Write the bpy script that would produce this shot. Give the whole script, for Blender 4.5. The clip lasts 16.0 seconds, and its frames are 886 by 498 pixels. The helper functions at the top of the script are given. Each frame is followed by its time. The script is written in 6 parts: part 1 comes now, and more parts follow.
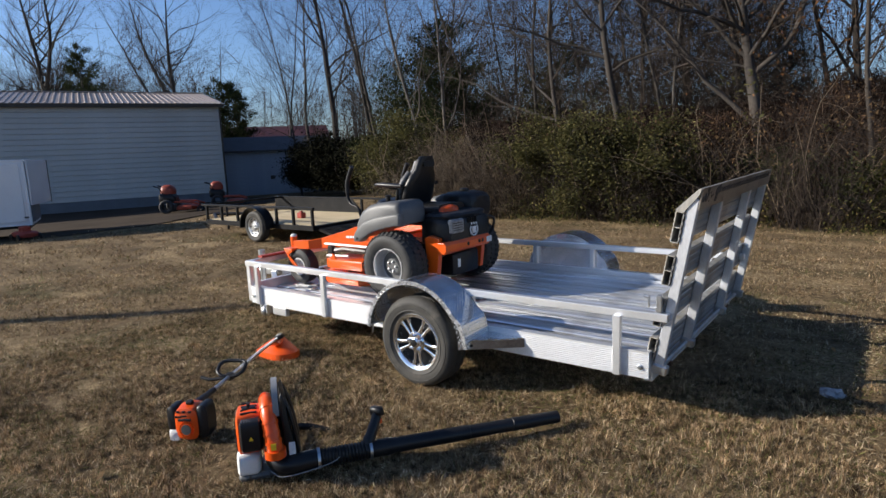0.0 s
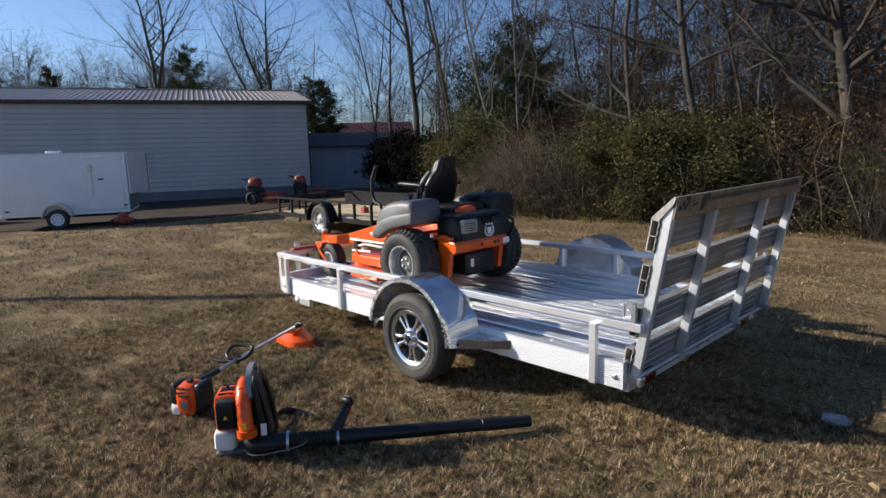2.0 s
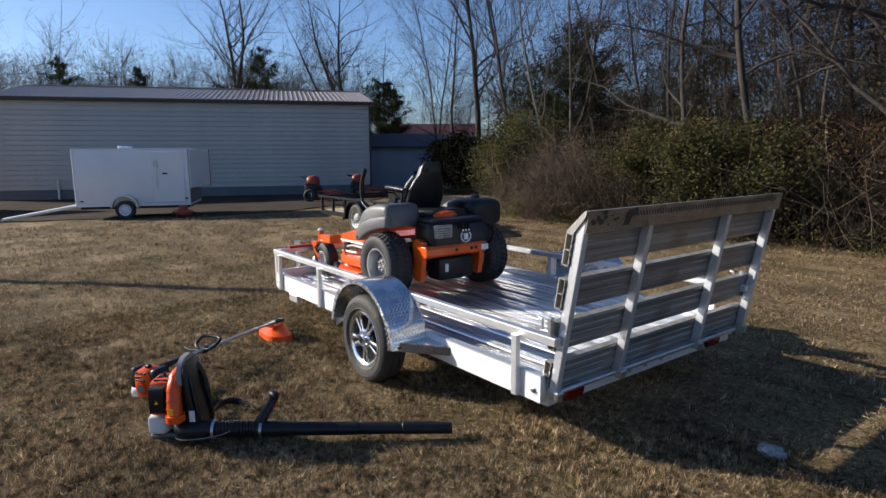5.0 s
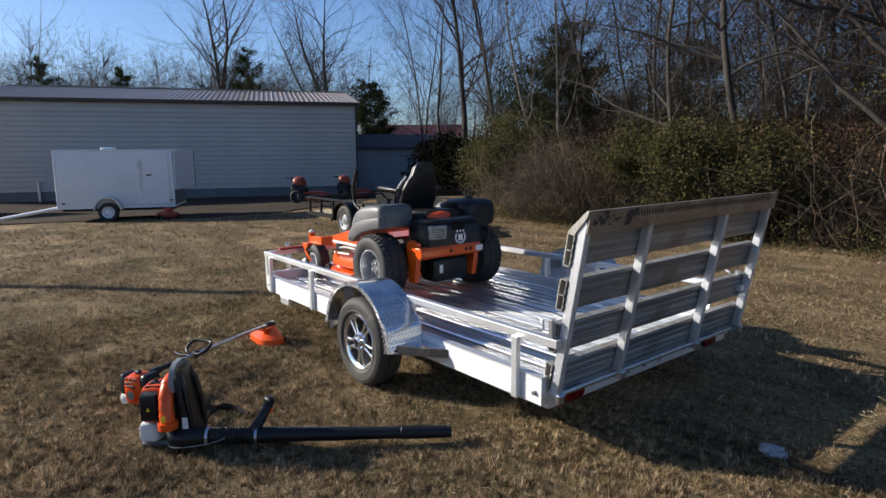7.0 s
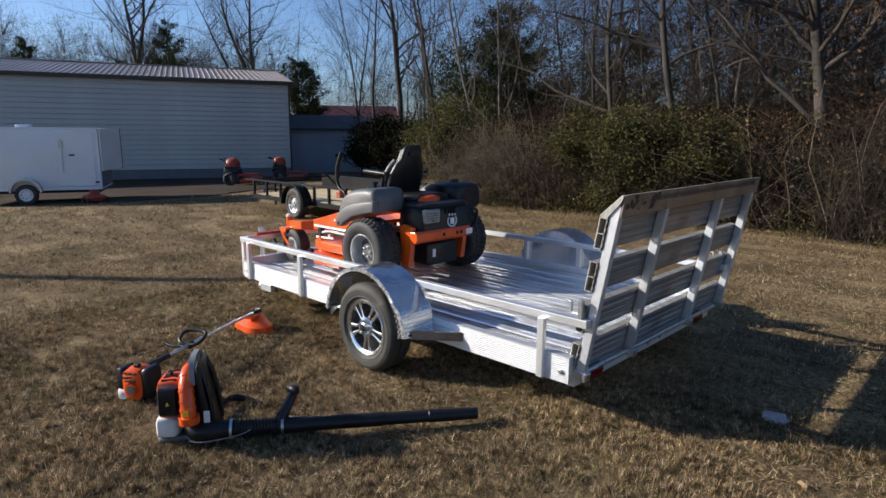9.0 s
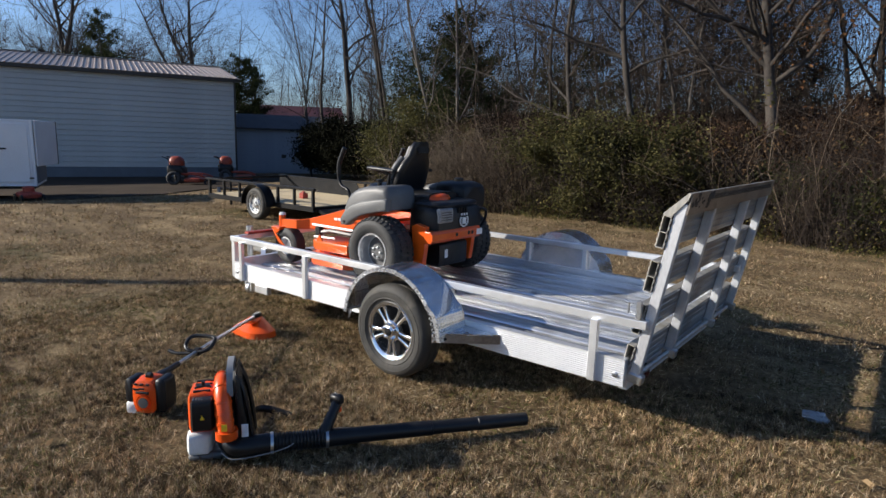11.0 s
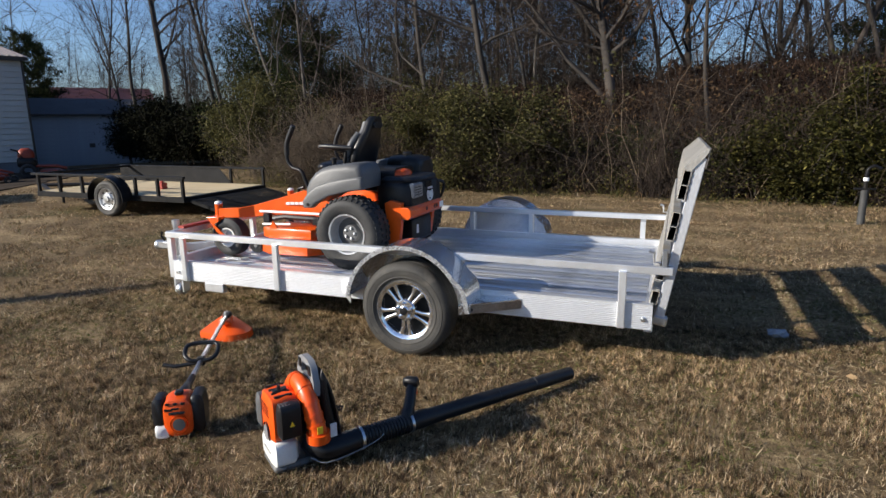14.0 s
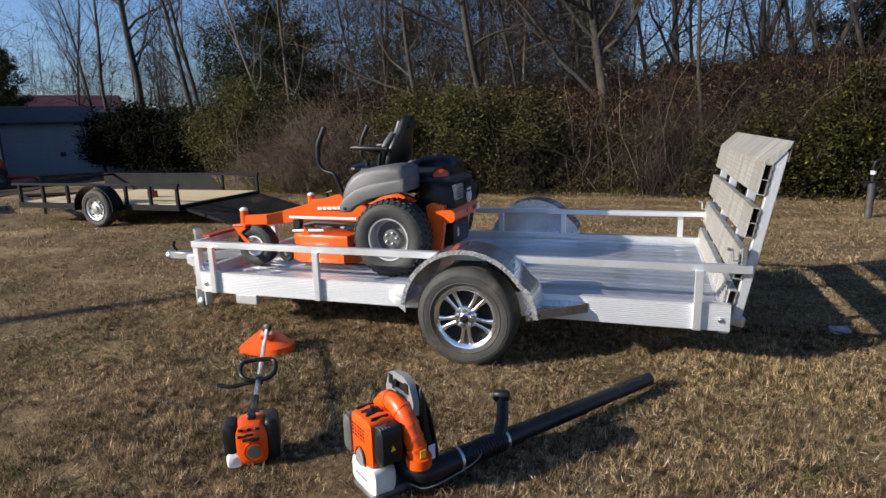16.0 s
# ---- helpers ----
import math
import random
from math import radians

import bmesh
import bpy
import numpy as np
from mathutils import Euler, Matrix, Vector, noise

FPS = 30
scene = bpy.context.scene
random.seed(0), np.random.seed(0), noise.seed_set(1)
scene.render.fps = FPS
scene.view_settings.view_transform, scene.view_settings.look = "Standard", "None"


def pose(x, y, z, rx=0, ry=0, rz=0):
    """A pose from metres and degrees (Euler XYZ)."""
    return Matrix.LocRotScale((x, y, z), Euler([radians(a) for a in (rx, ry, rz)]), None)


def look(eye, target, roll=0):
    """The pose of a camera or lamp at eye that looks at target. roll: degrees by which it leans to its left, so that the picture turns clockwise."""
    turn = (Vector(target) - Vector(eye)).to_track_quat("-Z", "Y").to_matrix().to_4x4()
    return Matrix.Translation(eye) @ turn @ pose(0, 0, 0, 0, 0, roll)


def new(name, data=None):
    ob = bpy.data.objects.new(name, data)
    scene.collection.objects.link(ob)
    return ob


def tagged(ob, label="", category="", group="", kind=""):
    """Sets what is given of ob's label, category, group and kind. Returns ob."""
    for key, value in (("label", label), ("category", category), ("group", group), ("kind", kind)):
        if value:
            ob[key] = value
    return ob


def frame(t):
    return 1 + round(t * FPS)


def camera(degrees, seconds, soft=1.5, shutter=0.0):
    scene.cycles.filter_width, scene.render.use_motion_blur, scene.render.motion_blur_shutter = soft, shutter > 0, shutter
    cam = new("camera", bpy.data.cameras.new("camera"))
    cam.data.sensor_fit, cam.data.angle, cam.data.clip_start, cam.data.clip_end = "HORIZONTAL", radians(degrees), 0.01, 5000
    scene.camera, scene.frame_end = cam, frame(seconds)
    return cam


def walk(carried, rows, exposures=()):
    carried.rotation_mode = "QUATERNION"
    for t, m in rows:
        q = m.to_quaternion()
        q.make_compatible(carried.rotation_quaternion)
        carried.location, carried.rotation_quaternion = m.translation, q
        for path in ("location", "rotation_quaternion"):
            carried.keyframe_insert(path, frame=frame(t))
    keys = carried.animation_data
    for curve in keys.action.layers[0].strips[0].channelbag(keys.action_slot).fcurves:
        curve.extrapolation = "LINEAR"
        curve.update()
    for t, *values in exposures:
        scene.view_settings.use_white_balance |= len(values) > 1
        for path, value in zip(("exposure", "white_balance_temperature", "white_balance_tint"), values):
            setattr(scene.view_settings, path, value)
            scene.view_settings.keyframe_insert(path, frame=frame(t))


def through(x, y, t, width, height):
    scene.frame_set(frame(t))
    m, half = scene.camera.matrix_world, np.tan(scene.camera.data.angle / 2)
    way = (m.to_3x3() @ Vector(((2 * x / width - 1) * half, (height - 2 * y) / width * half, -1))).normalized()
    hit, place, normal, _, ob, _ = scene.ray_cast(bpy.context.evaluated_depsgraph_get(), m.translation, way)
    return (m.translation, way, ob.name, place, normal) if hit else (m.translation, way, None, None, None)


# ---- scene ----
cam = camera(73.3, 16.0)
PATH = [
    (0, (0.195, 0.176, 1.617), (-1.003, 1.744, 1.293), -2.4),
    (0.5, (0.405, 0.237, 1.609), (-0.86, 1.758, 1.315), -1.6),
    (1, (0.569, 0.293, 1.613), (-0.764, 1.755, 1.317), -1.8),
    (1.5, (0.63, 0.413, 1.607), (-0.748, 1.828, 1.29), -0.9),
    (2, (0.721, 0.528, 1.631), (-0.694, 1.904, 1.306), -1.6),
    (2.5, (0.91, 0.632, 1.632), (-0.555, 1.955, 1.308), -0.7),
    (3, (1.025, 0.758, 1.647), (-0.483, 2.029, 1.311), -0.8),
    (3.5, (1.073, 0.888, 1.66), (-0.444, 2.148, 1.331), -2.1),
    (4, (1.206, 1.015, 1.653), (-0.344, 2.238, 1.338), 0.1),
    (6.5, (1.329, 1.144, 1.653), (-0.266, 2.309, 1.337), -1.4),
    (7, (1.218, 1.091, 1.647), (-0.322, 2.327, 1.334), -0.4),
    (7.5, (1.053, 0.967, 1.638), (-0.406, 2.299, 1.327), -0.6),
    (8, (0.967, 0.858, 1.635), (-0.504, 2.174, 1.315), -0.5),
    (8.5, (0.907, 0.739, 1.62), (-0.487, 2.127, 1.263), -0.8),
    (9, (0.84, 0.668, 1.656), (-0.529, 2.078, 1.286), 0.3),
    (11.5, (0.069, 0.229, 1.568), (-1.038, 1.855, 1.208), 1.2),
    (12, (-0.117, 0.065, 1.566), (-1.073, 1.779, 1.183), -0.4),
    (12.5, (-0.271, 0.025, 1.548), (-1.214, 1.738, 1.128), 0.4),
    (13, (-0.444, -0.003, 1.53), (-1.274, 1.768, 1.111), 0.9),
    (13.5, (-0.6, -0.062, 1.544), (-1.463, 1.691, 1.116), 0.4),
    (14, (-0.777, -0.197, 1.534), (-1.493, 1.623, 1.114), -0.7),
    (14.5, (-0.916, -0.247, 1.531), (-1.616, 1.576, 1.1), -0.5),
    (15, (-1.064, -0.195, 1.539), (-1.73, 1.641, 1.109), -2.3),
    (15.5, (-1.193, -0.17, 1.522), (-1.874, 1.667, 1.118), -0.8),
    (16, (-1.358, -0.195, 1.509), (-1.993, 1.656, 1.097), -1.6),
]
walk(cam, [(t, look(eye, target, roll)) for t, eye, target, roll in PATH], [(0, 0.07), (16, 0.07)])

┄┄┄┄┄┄

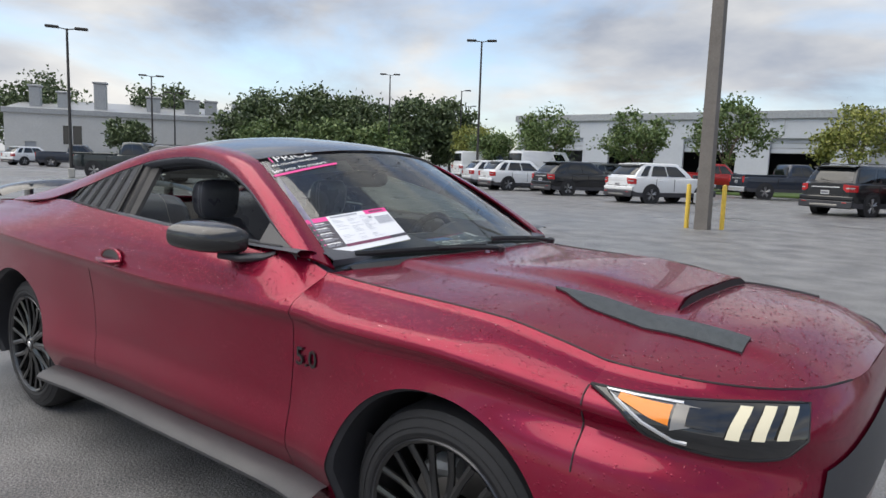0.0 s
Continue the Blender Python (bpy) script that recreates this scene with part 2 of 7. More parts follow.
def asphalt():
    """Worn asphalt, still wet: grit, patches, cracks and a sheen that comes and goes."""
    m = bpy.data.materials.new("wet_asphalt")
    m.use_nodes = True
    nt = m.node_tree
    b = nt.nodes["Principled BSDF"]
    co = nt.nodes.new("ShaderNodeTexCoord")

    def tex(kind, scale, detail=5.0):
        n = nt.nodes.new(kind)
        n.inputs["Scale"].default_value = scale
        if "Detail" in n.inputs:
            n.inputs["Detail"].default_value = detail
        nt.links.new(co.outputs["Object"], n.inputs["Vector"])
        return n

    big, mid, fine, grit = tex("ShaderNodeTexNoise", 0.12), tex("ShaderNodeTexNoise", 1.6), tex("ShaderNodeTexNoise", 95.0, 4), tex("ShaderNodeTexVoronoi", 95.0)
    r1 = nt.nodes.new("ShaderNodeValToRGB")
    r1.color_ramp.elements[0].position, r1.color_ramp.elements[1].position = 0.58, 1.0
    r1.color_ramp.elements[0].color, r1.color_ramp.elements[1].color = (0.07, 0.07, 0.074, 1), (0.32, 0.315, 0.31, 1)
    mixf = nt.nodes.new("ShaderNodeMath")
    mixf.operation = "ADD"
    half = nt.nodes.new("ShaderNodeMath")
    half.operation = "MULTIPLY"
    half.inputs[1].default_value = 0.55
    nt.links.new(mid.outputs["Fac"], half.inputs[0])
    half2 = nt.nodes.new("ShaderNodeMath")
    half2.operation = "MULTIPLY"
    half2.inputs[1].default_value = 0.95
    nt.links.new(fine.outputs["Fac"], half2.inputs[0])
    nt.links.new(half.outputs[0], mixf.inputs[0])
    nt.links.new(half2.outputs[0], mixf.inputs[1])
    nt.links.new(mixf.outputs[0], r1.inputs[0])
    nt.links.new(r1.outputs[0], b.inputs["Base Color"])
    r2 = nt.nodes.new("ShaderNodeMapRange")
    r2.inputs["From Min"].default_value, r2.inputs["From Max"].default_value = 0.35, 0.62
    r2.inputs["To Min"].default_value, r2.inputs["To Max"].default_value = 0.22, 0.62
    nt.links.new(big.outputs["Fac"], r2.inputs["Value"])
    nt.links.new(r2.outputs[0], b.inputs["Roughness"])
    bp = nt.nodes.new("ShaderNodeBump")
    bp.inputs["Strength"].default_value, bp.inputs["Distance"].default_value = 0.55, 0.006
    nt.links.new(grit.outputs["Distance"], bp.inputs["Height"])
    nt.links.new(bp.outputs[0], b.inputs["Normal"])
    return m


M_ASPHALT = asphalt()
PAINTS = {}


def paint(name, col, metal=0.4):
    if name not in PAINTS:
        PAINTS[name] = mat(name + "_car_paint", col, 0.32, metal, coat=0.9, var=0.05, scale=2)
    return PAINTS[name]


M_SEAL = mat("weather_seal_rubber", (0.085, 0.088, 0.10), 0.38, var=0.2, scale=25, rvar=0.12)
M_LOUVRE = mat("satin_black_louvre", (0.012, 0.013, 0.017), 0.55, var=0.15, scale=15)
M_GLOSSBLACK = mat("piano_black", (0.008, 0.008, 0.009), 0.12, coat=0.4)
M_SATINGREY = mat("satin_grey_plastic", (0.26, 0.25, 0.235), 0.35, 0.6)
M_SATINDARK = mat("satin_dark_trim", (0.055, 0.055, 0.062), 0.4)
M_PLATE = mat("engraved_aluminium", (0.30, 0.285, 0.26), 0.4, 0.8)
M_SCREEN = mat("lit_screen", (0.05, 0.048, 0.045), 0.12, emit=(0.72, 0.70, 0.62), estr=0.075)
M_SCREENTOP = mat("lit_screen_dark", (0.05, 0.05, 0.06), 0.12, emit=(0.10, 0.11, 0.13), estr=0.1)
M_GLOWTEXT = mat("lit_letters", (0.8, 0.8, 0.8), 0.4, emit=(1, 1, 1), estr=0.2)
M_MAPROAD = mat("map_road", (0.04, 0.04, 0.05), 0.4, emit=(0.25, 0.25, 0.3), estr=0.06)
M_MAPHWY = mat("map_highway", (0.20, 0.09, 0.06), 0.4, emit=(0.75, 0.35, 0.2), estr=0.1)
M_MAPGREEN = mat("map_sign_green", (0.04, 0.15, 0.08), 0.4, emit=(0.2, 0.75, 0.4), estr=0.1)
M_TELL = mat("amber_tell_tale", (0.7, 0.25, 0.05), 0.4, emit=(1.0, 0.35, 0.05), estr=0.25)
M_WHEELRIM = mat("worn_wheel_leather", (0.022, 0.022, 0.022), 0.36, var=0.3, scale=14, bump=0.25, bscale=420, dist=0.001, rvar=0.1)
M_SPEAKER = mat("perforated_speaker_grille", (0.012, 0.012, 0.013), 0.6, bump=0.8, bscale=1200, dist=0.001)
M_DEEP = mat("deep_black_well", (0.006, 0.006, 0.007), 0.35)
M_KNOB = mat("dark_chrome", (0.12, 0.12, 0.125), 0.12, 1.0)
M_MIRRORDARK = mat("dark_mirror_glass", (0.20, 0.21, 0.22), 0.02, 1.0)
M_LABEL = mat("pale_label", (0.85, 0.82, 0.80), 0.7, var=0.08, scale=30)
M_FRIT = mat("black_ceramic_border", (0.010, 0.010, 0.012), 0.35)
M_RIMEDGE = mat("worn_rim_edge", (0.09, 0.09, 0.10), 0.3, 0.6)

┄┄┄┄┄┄

Starting at the line that contains "import math", repeat each line exactly, and stop after the line that contains "scene.render.fps = FPS".

import math
import random
from math import radians

import bmesh
import bpy
import numpy as np
from mathutils import Euler, Matrix, Vector, noise

FPS = 30
scene = bpy.context.scene
random.seed(0), np.random.seed(0), noise.seed_set(1)
scene.render.fps = FPS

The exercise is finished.